Après être resté dix années sans publier (1935-1945), au lendemain de la Seconde Guerre mondiale, Jean Epstein reprend une intense activité d'écriture et de collaborations éditoriales qui perdurera jusqu'à la veille de sa mort. Cette activité prend d'autant plus d'importance qu'il tourne peu : deux courts-métrages (Le Tempestaire, Les Feux de la mer), un film institutionnel coréalisé avec Edmond Floury (Efforts de productivité dans la fonderie), et une contribution à une coproduction franco-norvégienne (le prologue français de La Bataille de l'eau lourde de Jean Dréville et Titus Vibe-Müller) constituent l'ensemble de ses réalisations durant cette période. Sa santé se dégrade rapidement à partir de 1946 et ne lui permet d'ailleurs plus d'assumer un tournage dans des conditions normales après 1948.

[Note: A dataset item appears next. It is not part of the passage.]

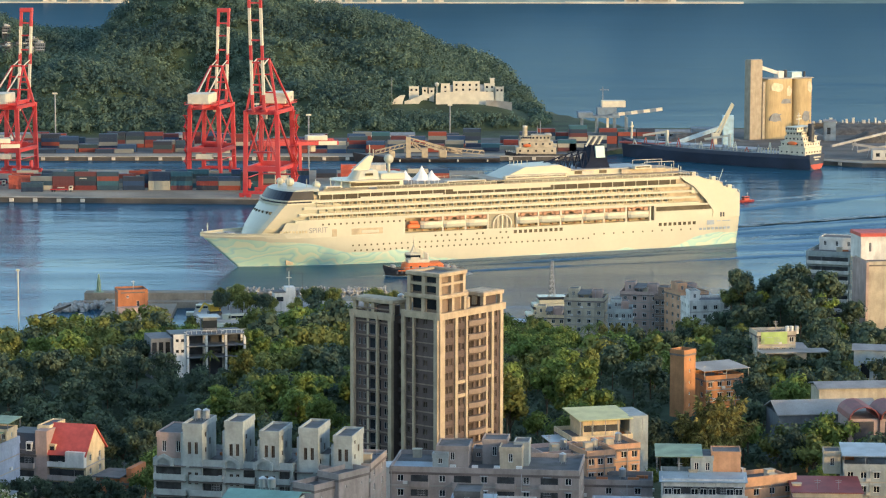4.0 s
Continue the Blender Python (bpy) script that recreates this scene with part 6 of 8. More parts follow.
# -- grey apartment blocks with stair towers
def grey_blocks():
    turn = -13
    for n, (x0, x1, y, top, towers, gables) in enumerate(((-43.5, -29.32, 522.97, 52.38, ((0.12, 3.9, 5.2, 7.6),), (0.33,)), (-29.79, -16.08, 521.08, 52.1, ((0.36, 3.9, 5.2, 6.8), (-0.66, 3.7, 4, 8.4)), (0.25, 1.2)),
                                                          (-16.55, -6.43, 520.13, 51.62, ((-0.27, 3.8, 5, 7.9), (1.05, 3.7, 5, 6.6)), ()))):
        ob, hw, hd, h, fl, off = house(x0, x1, y, top, turn, 15, W_GREY if n < 2 else W_MAUVE, "grey-green tiled apartment block with balconies and stair towers", windows=4, side_windows=2)
        for f in range(fl):
            z = f * 3.0 + off
            for k in range(2):
                a = -hw + 0.3 + k * hw
                balcony(ob, a, a + hw - 0.7, -hd, z, W_GREY, 1.3)
                part("balcony_shade", boxes((a, a + hw - 0.7, -hd - 1.35, -hd, z + 2.45, z + 2.6)), R_FELT, ob)
                # painted shade: a flat dark strip above the balcony front
                part("loggia_opening", boxes((a + 0.2, a + hw - 0.9, -hd - 0.05, -hd - 0.005, z + 1.0, z + 2.4)), LOGGIA_SHADE, ob)
        for u, tw, td, th in towers:
            x = u * hw
            body(ob, x - tw / 2, x + tw / 2, -hd - 0.6, -hd + td + 4, h - 6, h + th, W_GREY, {"S": [(tw * 0.25, tw * 0.25 + 0.7, 8, 10.4), (tw * 0.6, tw * 0.6 + 0.7, 8, 10.4), (tw * 0.25, tw * 0.25 + 0.7, 2, 4.4), (tw * 0.6, tw * 0.6 + 0.7, 2, 4.4)], "E": [(2, 3.2, 8, 9), (2, 3.2, 11, 12), (5, 6.2, 9, 10.4)]}, R_FELT, 0.5, "stair_tower", BRONZE)
            part("tower_slot", boxes((x - tw / 2 - 0.5, x - tw / 2, -hd - 0.4, -hd + 3, h - 6, h + th - 1.5)), W_GREY, ob)
        for u in gables:
            x = -hw + u * hw
            part("gable", extrude_outline(bmesh.new(), [(x - 2, h - 0.4), (x - 2, h + 1.0), (x, h + 2.0), (x + 2, h + 1.0), (x + 2, h - 0.4), (x + 1.3, h - 0.4), (x + 1.3, h + 0.6), (x, h + 1.3), (x - 1.3, h + 0.6), (x - 1.3, h - 0.4)], "y", -hd - 1.3, -hd - 0.9), W_GREY, ob)
        if n == 0:
            roof_room(ob, -hw + 0.4, -hw + 6.2, -hd + 1, hd - 3, h, 5.6, W_PINK, 2)
            tank(ob, 0.2, -2, h + 7.6)
            tank(ob, 1.9, -2, h + 7.6)
        if n == 2:
            roof_room(ob, -1.5, 2.5, -hd + 0.5, 0, h, 2.8, W_GREY, 1, R_DARK)
    ob, hw, hd, h, fl, off = house(-6.62, -0.95, 525.81, 50.87, turn, 14, W_MAUVE, "mauve-grey apartment block at the rear", windows=2)
    balcony(ob, -hw + 0.5, 0, -hd, h - 3.4, W_GREY)
    for n, (x0, x1, y, top) in enumerate(((-15.6, -11.54, 506.9, 50.87), (-10.97, -7.0, 510.68, 52.19))):
        ob, hw, hd, h, fl, off = house(x0, x1, y, top, -40, 9, W_MAUVE, "plain mauve-grey end wall of an apartment block", windows=2, side_windows=2, win=(0.35, 0.5))
    ob, hw, hd, h, fl, off = house(-26.9, -15.4, 480, 54.0, -16, 9, W_WHITE, "building with a teal sheet roof and rooftop tanks", windows=3, parapet=0.0)
    part("sheet_roof", extrude_outline(bmesh.new(), [(-hd - 1, h), (0, h + 1.3), (hd + 1, h), (hd + 1, h + 0.15), (0, h + 1.45), (-hd - 1, h + 0.15)], "x", -hw - 1, hw + 1), mat("teal_sheet_roof", (0.16, 0.30, 0.25), 0.55, vary=0.15), ob)
    tank(ob, 0.5, 2.0, h + 1.0)
    tank(ob, -1.2, 2.0, h + 1.0)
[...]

Dès le milieu des années 1930, Epstein avait posé les prémisses d'une philosophie du cinéma dans plusieurs études publiées en revues (voir volume III de notre édition). L'un de ces textes, paru en 1935, s'intitulait Intelligence d'une machine. Le cinéaste va mettre à profit les années de guerre, qu'il passe à Vichy et à Lyon au service de la Croix-Rouge française, pour développer son propos initial. Dans l'impossibilité de tourner (sa carte professionnelle lui ayant été retirée dès novembre 1940), il écrit L'Intelligence d'une machine dont le manuscrit est achevé début 1945. L'ayant fait lire à son ami Charles Ford, critique et historien du cinéma qui s'apprête à publier un Bréviaire du cinéma, celui-ci conseille à son éditeur, Jacques Melot, qui souhaite développer une collection de livres sur le 7E Art, de contacter Epstein pour obtenir le manuscrit de L'Intelligence d'une machine. L'ouvrage sera édité par Melot en janvier 1946.

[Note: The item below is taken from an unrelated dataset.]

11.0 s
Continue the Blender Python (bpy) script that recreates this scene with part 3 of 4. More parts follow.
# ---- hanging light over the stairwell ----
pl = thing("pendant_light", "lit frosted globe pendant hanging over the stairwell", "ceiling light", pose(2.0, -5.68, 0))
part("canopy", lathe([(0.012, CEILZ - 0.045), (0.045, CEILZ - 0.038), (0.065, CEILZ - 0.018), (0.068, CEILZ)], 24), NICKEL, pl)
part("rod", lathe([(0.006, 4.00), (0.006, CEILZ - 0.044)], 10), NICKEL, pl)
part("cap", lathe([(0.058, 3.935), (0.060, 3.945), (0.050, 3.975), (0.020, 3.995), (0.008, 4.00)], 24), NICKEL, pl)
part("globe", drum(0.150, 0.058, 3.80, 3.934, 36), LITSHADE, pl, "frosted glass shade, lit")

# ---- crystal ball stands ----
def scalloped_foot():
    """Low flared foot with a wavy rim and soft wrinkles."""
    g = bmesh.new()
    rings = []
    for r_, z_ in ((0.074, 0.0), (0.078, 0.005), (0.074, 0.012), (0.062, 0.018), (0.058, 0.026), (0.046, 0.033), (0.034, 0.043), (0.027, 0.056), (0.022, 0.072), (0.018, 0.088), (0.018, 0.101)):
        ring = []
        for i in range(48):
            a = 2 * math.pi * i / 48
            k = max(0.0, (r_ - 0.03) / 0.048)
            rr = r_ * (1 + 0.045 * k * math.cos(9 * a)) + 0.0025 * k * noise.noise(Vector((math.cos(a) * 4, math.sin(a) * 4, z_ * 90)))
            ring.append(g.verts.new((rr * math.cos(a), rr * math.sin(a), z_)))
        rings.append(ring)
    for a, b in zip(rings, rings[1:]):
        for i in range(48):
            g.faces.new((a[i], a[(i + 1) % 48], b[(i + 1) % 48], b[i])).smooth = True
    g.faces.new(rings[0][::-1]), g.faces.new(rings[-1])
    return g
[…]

Courant 1945, Jean Epstein est sollicité par l'Institut des Hautes Études Cinématographiques (IDHEC), fondé en 1943, pour assurer un cours d'histoire et d'esthétique du cinéma. Il en accepte la charge et donne sa première leçon en novembre 1945. Deux autres séances suivront, avant que le cours ne s'interrompe, faute d'un auditoire suffisant. Jugé trop théorique, trop philosophique, l'enseignement d'Epstein ne correspond pas aux attentes plus techniques des étudiants de l'IDHEC. Le cinéaste utilise en partie la matière de ce cours interrompu pour écrire un nouvel essai intitulé Le Cinéma du Diable, brillante réflexion sur la manière dont les images animées modifient notre manière de penser et notre perception du monde. Jacques Melot publie ce nouvel essai en 1947. Mais sa maison d'édition fait faillite peu de temps après. Malgré ses efforts pour faire publier ses essais suivants (Esprit de cinéma, Alcool et cinéma), Epstein devra se résoudre à les laisser inédits à sa mort, aucun éditeur n'ayant accepté de prendre le risque de les publier. Nous réservons ces textes aux volumes VI et VII de la présente édition.
Ce sont deux revues littéraires, Les Temps modernes et Le Mercure de France, qui assureront la publication, en 1950-51, de plusieurs études importantes dans lesquelles Epstein poursuit sa réflexion philosophique sur le cinéma : « Le Monde fluide de l'écran », « Le Film et le Monde », « Cinéma, expression d'existence ».
Le présent volume propose enfin différents articles plus circonstanciels écrits par Epstein entre 1946 et 1949 pour répondre aux sollicitations ponctuelles de certains journaux, grand public ou spécialisés, comme Spectateur de Jean-Paul Le Chanois, Opéra ou Le Figaro littéraire.